Além de revelar traços da personalidade, como defendem alguns, a posição em que a pessoa dorme pode ser importante fator associado à intensidade das dores de cabeça, segundo estudo defendido no Programa de Pós-Graduação em Enfermagem da UFPE. A dissertação "Postura cervical ao dormir e sua influência sobre a dor miofascial na cabeça e pescoço", de autoria de Albery Lins da Silva, aponta que "a posição em que fica a coluna cervical enquanto dormimos tem influência sobre a anteriorização da cabeça; o que traz sobrecarga aos músculos cervicais e dor miofascial na áreas da cabeça e pescoço". A anteriorização, neste caso, é a leve inclinação da cabeça para frente e a fáscia é o tecido que envolve o músculo (mio).
Composta por dois artigos científicos, a dissertação revela em um deles - o que dá nome ao trabalho acadêmico -, que a maior prevalência e intensidade da dor, no universo das 187 pessoas observadas, está dentre os que dormem em flexão cervical e que, portanto, apresentam menor ângulo craniovertebral, ou seja, os que mantêm a cabeça em inclinação maior para a frente. "Uma postura mantida por tempo prolongado, que coloque o tecido miofascial em encurtamento ou alongamento, pode ser considerada um estímulo mecânico nociceptivo", explica.
No estudo, que contou com a observação de um grupo de graduandos de Enfermagem da UFPE, distribuídos em nove turmas do curso e submetidas à situação análoga à postura adotada ao dormir, a maior frequência de postura cervical adotada foi uma combinação de, pelo menos, duas posições entre rotação, inclinação e flexo-extensão, com predileção pelo decúbito lateral, o comumente denominado "dormir de lado".

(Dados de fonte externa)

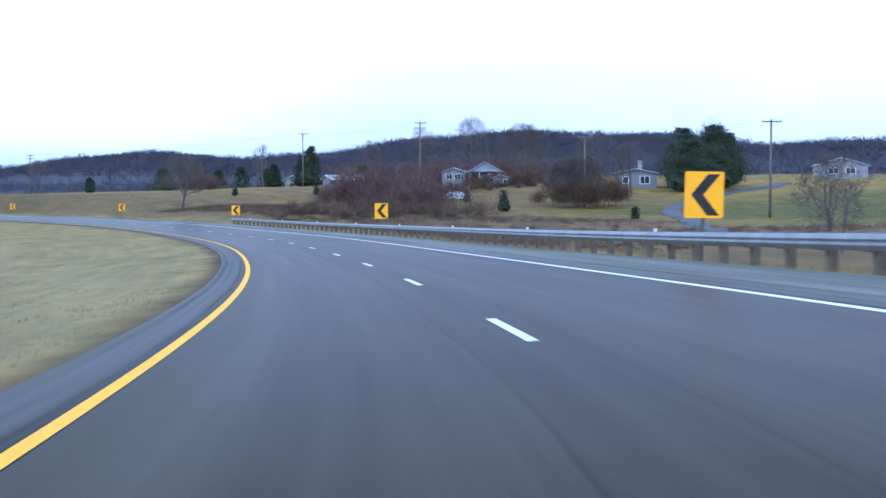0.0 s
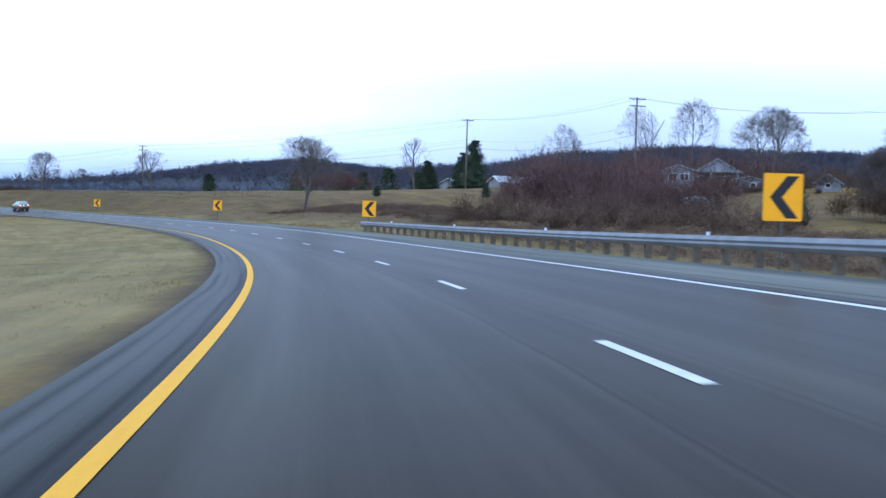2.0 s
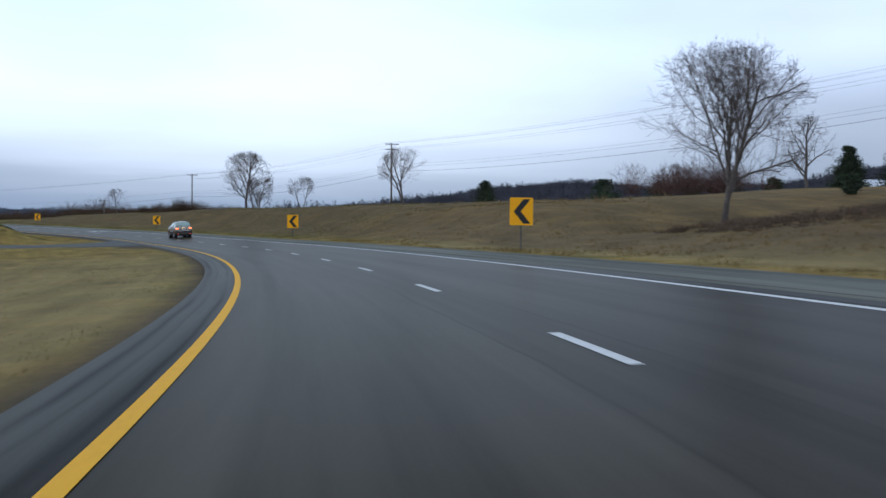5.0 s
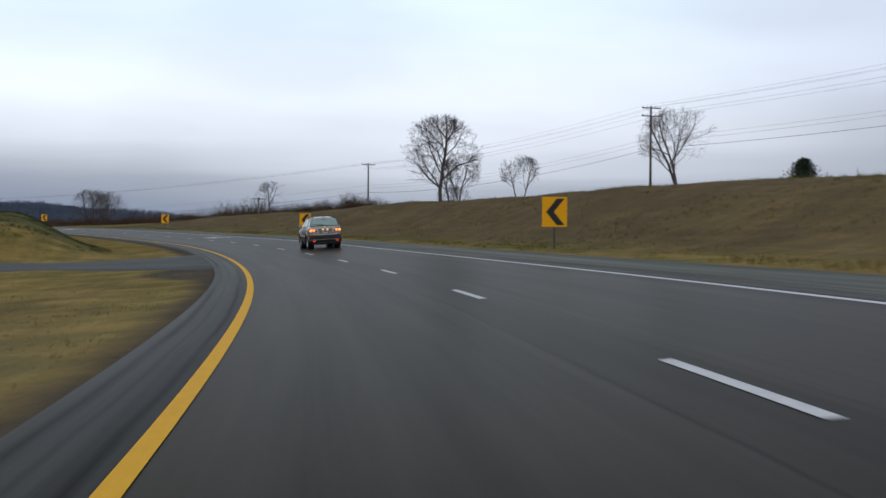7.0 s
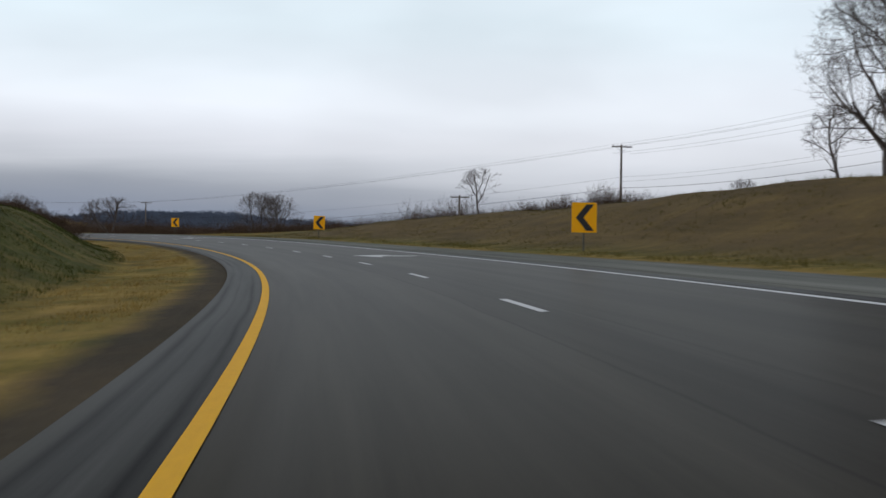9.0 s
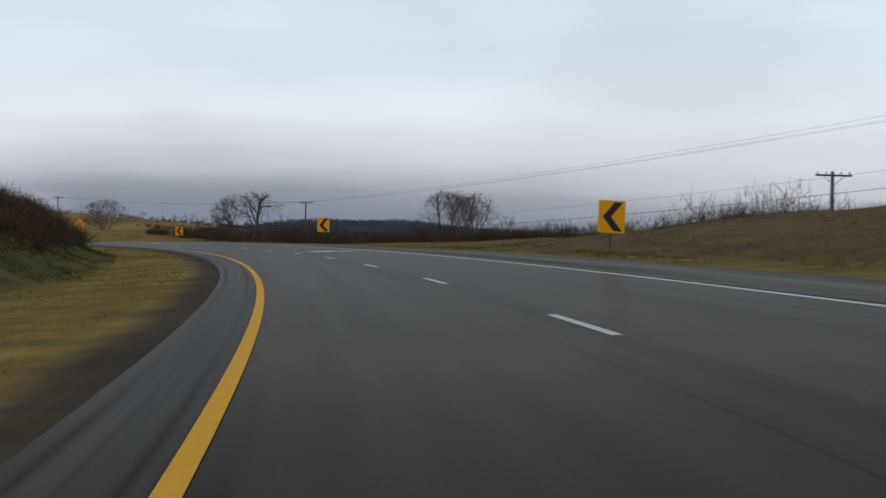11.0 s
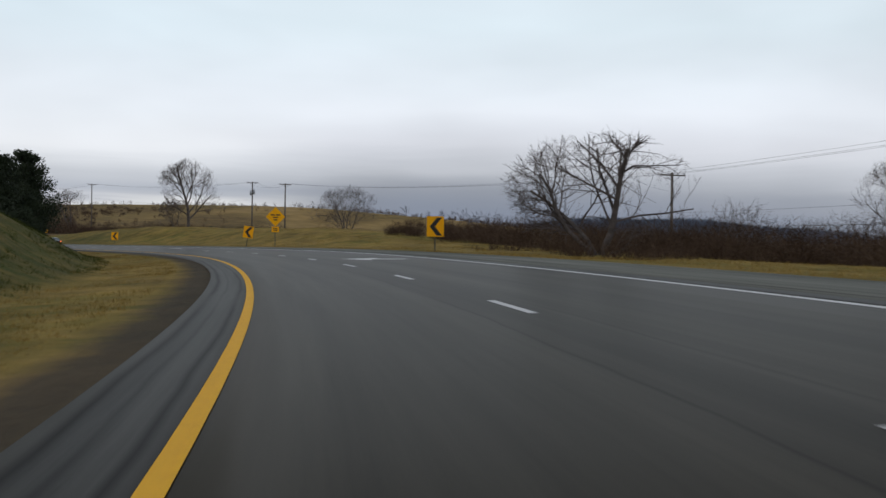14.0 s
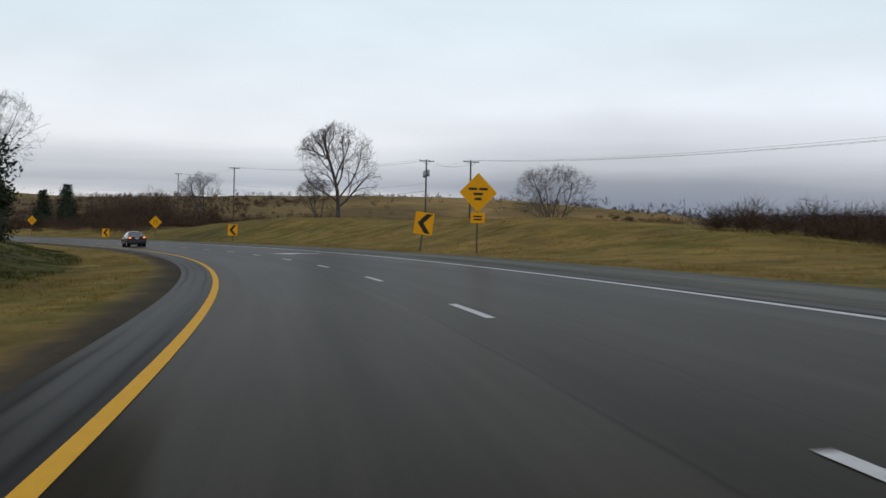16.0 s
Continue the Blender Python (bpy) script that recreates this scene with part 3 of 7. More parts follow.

Ressaltando a necessidade de mais evidências para esclarecer como estas posturas cervicais ao dormir interferem no metabolismo muscular, o autor da dissertação destaca que a cefaleia frontotemporal foi a mais encontrada entre as pessoas observadas, o que corrobora com os padrões de dor miofascial dos músculos cervicais.
Participaram do estudo 187 graduandos de Enfermagem, distribuídos em nove turmas do curso, englobando os que contam ou não com histórico de dor na cabeça e pescoço. Foram excluídos aqueles que estiveram sob qualquer tratamento fisioterapêutico ou de acupuntura. A orientação e coorientação do trabalho ficou sob responsabilidade das professoras Eliane Maria Ribeiro de Vasconcelos e Luciana Pedrosa Leal.
PONTOS-GATILHO | No outro artigo, que se propõe a uma revisão integrativa de literatura sobre a causa de um dos 'disparadores' das dores musculares, intitulado “Etiologia dos Pontos-Gatilho Miofasciais (PGM): uma revisão integrativa”, o autor oferece aos profissionais o acesso rápido aos resultados relevantes que fundamentam as condutas ou a tomada de decisão, além de verificar lacunas do conhecimento. "A formação do PGM envolve uma cascata de eventos bioquímicos, com participação de estruturas musculares e neuronais, ainda não completamente esclarecidas", analisa o autor.
Em contrapartida, segundo Albery, "vários estudos correlacionam o PGM como fonte primária de dor, principalmente em cefaleia e enxaqueca, apesar de não haver consenso acerca de critérios de diagnóstico". Para o pesquisador, são necessários mais estudos a fim de elucidar que tipos de estímulo mecânico estão envolvidos clinicamente na formação do PGM. "O que há de comprovado é que estímulo mecânico nociceptivo foi capaz de ativar PGM, juntamente com câimbras musculares e dor", afirma.
O fisioterapeuta ressalva que o número de participantes foi um fator limitante no estudo, "pois a postura cervical não se mostrou estatisticamente associada à dor miofascial". "No entanto", explica, "por meio das frequências e médias, observou-se que ela foi capaz de mudar o padrão doloroso". O que sugere, segundo o autor, que, na prática clínica, os pacientes com dor miofascial na cabeça e pescoço devem ser investigados quanto à maneira de dormir, solicitando que demonstrem como dormem. E prescreve: "O travesseiro no decúbito lateral (posição de quem dorme de lado) deve ser alto o suficiente para que deixe o nariz alinhado à linha média do corpo e colocado de tal forma que apoie toda a face da mandíbula, a fim de evitar rotação durante o sono".